What a shame that so much of what you say is true and then you curb your comment with the old and tired “dont look here if you cant look there rhetoric” ” pick on the other abusers” so you can leave us alone? Well FYI this BLOG and many others constantly shed light on anti-LGBT laws and milieu of Russia, India etc.
Nonetheless you are absolutely right about most of what you say except you fail to address the big elephants in this room:
1) The export of the USA re-brand of fundamentalist Christianity in the form of hate to Uganda;
2) The use by Ugandan politicians to scapegoat a minority so that the eye of the west is diverted from the real ills of the country such as corruption and political oppression;
3) The fact that the colonialists brought the old Anti-homosexual penal codes in the first place to African countries; and
4) The spread of Christianity as set to mission by the Church of White Men religion in Africa.
The pink elephants you mention are the context in which ordinary Ugandans live.
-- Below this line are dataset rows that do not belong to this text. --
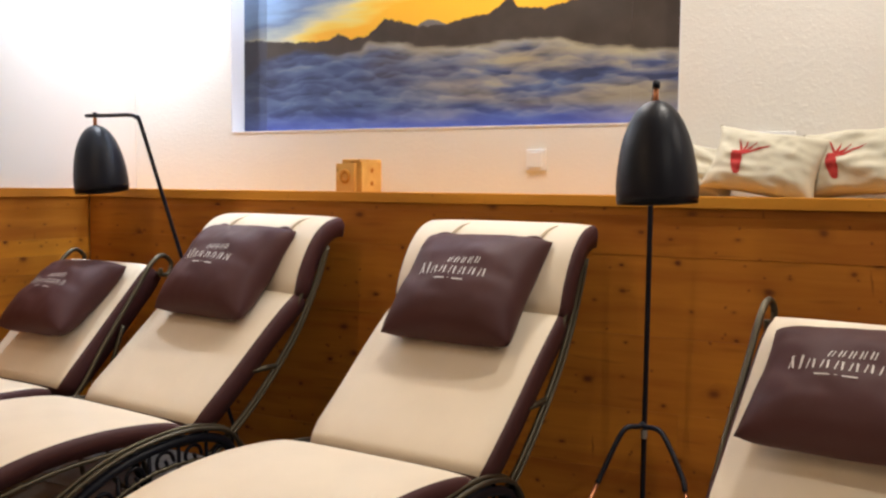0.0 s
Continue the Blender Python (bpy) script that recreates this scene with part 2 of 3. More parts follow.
def mural_material():
    """The printed panorama: evening sky, dark ridges, a sea of clouds. Object space, metres from its lower left corner."""
    n = Nodes("mural_print")
    tex = n.add("TexCoord").outputs["Object"]
    xyz = n.add("SeparateXYZ", Vector=tex).outputs
    u, z = n.math("DIVIDE", xyz[0], 2.095), xyz[2]

    ridge = [(0, 0.432), (0.05, 0.430), (0.144, 0.410), (0.233, 0.408), (0.255, 0.436), (0.29, 0.407), (0.332, 0.418), (0.373, 0.486), (0.406, 0.466), (0.452, 0.442), (0.509, 0.438), (0.551, 0.457), (0.611, 0.472), (0.639, 0.503), (0.656, 0.532), (0.676, 0.485), (0.73, 0.474), (0.776, 0.490), (0.815, 0.508), (0.87, 0.55), (0.95, 0.56), (1.0, 0.53)]
    far = [(0.42, 0.40), (0.455, 0.452), (0.475, 0.466), (0.50, 0.458), (0.54, 0.42)]
    cloudtop = [(0, 0.25), (0.05, 0.335), (0.144, 0.365), (0.262, 0.345), (0.312, 0.357), (0.335, 0.390), (0.426, 0.369), (0.49, 0.342), (0.612, 0.345), (0.691, 0.363), (0.757, 0.349), (0.809, 0.315), (0.88, 0.298), (1.0, 0.28)]
    jag = n.add("TexNoise", Vector=tex, Scale=26.0, Detail=5.0, Roughness=0.7).outputs[0]
    r = n.math("ADD", n.ramp(u, [(p, float(v)) for p, v in ridge]), n.math("MULTIPLY_ADD", jag, 0.044, -0.022))
    cjag = n.add("TexNoise", Vector=n.add("Mapping", Vector=tex, Scale=(3.5, 1, 9)).outputs[0], Scale=2.0, Detail=4.0).outputs[0]
    ct = n.math("ADD", n.ramp(u, [(p, float(v)) for p, v in cloudtop]), n.math("MULTIPLY_ADD", cjag, 0.06, -0.030))
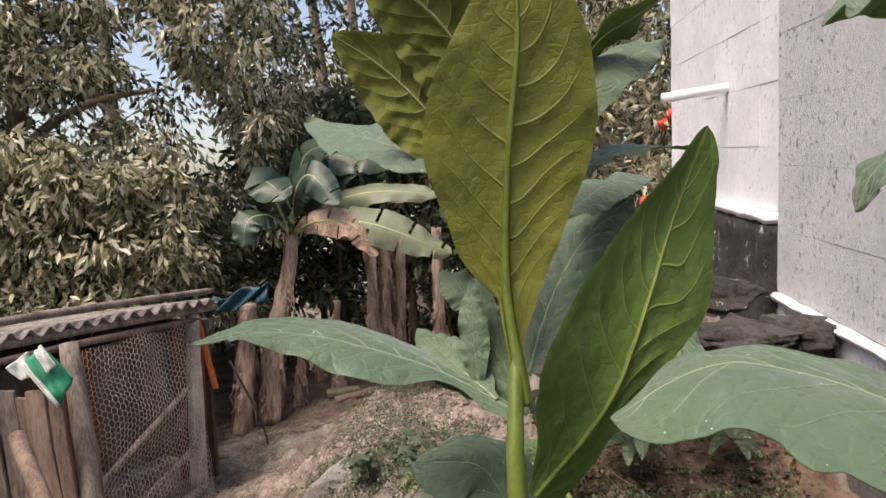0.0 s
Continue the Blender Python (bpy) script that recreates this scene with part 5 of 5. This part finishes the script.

Uganda is not a democracy. It is a military dictatorship/kleptocracy masquerading rather absurdly as a democracy. You are correct. If this issue, rather than sexuality were to become the main focus of the outside world’s attention and opprobrium, then perhaps we would not have to deal with idiotic laws such as the ‘anti gay’ law in the first place. The fact that there is an attempt to take human rights away from any group, should tell you what our government thinks of human rights in general. Today it is gay people, tomorrow, who knows?